Environment

The Elephant in the Room

December 3, 2019

Discussion about climate disruption and mass extinction rarely mention human population as a significant factor in exacerbating those problems.  In the last ~100 years, the human population has increased dramatically as shown in Figures 1 and 2.  The global human population, as of 2019, was 7.7 billion and climbing.  At this point, experts are estimating a global human population of ~10 billion by 2050.

World population

Figure 1

Population increase

Figure 2

Not only has the human population increased dramatically over the last 100 years but the average level of human resource consumption and pollution generation has increased dramatically over that time, particularly over the last 30 years due largely to the increased affluence of people in developing countries like China and India.

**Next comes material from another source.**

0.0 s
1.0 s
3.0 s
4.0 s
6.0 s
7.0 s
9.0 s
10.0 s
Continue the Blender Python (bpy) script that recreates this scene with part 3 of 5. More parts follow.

Human population and the level of resource consumption have a dramatic effect upon both mass extinction and climate disruption.  A larger human population means that more land area has to be devoted to activities such as agriculture and that land must be used more intensively.  That leaves less habitat for wild animals so their populations decrease (See Figure 3).  With a larger human population, water related resources are used more intensively leading to population declines of species in that water environment.

biomass

Figure 3

A larger and more affluent human population leads to a higher level of greenhouse gas emissions and higher level of climate disruption.  At this point, no level of technology can make the impact of population and affluence compatible with what is needed to prevent serious climate disruption consequences.

In 1970, the gloal human population was 3.7 billion people while the U.S. population was 203 million. At that time, I thought the global and U.S. populations were above sustainable levels.  The situation has only grown substantially worse.  Those figures are now (2019)  7.7 billion for the global population and 327 million for the U.S. population.

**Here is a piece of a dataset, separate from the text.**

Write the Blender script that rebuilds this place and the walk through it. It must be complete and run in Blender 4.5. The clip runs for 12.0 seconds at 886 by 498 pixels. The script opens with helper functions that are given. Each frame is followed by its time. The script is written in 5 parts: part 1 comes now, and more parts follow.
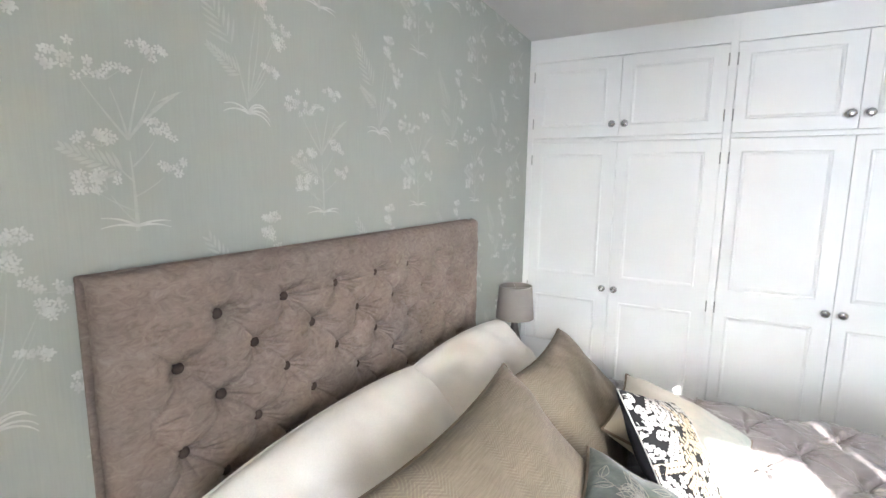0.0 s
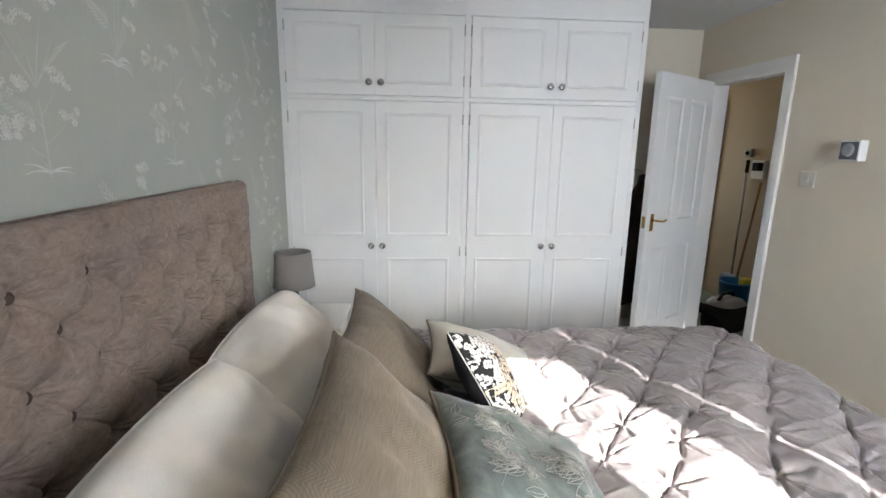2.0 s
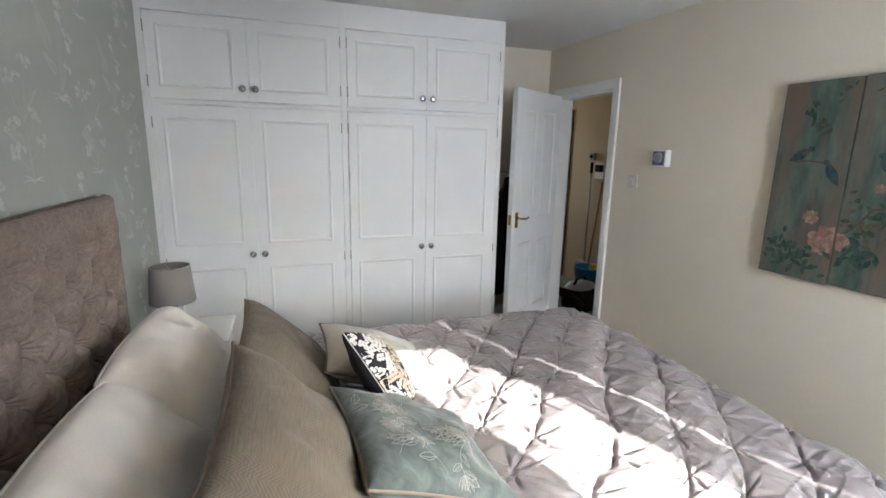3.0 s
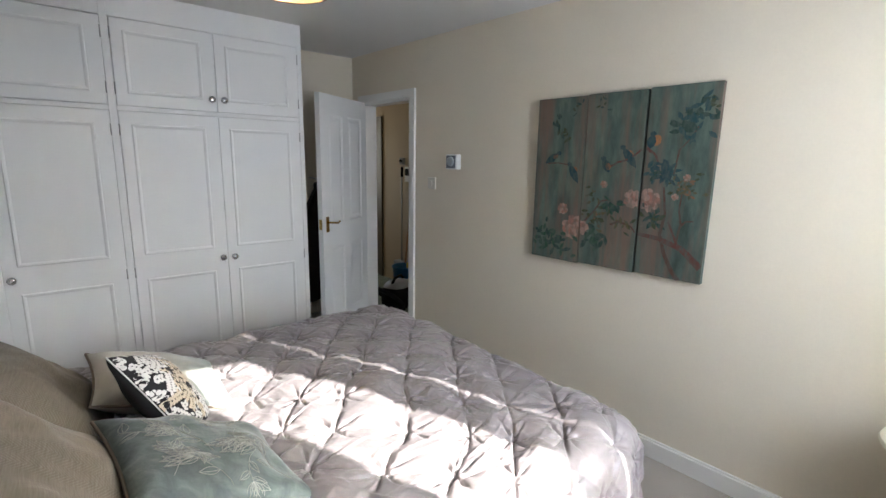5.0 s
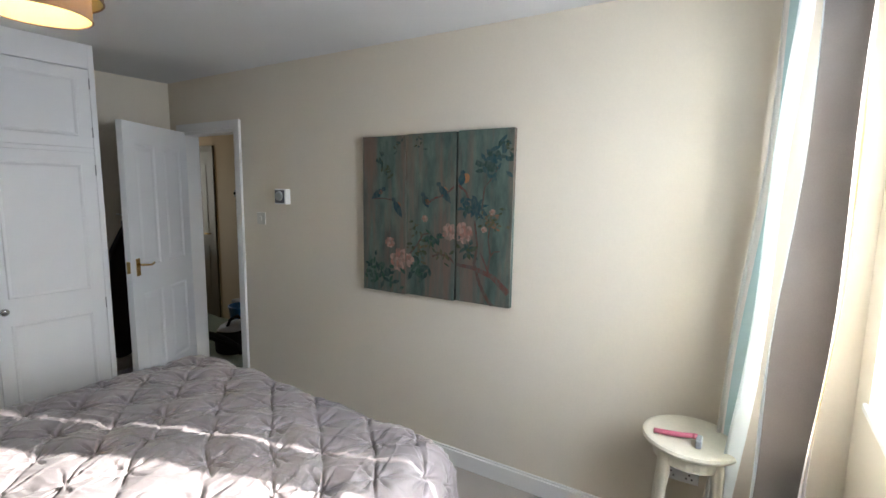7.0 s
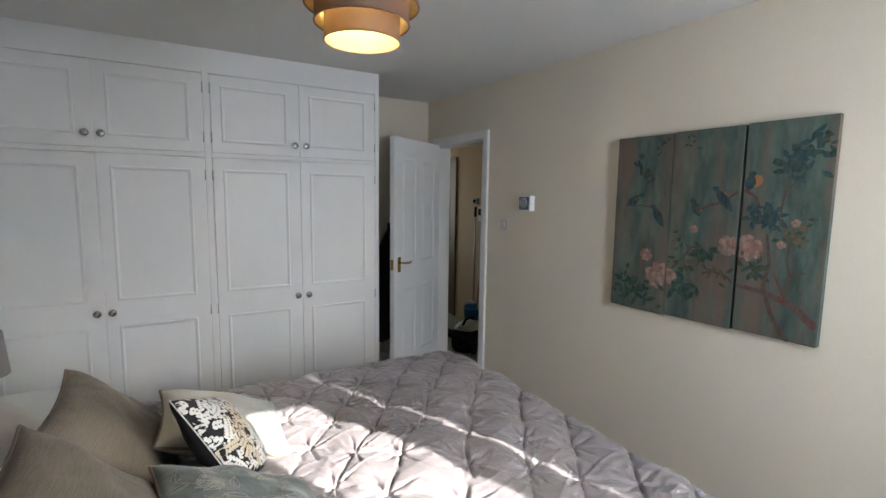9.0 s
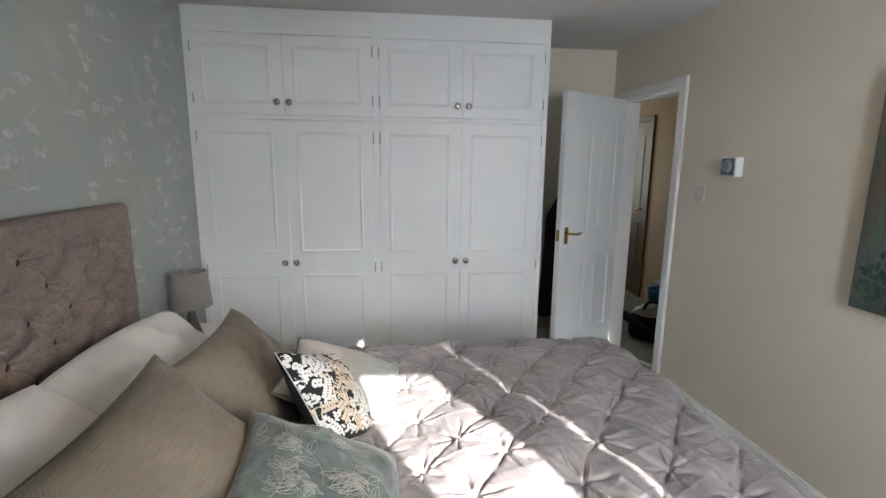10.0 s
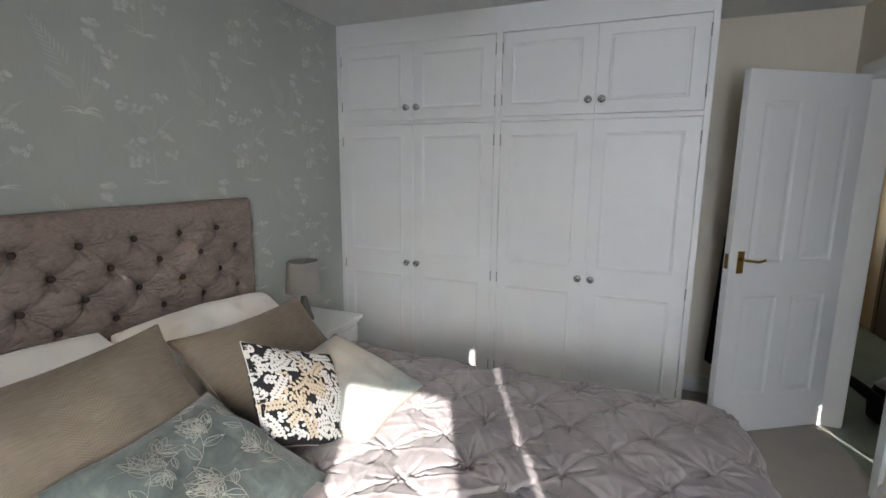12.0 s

Figure 4 shows the relative impact of various efforts to reduce one’s carbon footprint.  The carbon footprint is a function of both population and affluence.

The top ways to reduce your carbon footprint

reducing carbon footprint

Figure 4

*Credits: (Graphic) J. You/Science; (Data) Seth Wynes and Kimberly A Nicholas, Environmental Research Letters (2017)

The human population was able to grow rapidly over the last ~100 years due to five main reasons:

1). The discovery of nitrogen fixation in the early 1900s, which led to synthetic fertilizer

2). The discovery of methods to prevent infectious diseases, which lowered death rates, particularly in children

3). The intensive use of fossil fuels

4). The development of high yielding grain seeds

5). The use of fossil water in agriculture to improve yields

We have now essentially run the course on what those five developments can produce.  We’re rapidly depleting fossil fuels and fossil water.  We’re also rapidly building up atmospheric greenhouse gases which will negatively affect agriculture.

If humans don’t desire to control human population, nature will find a way to adjust the human population to fit the available resources.

Roger Blanchard

Roger Blanchard teaches chemistry at Lake Superior State University and authored the book “The Future of Global Oil Production: Facts, Figures, Trends and Projections by Region,” McFarland & Company (2005).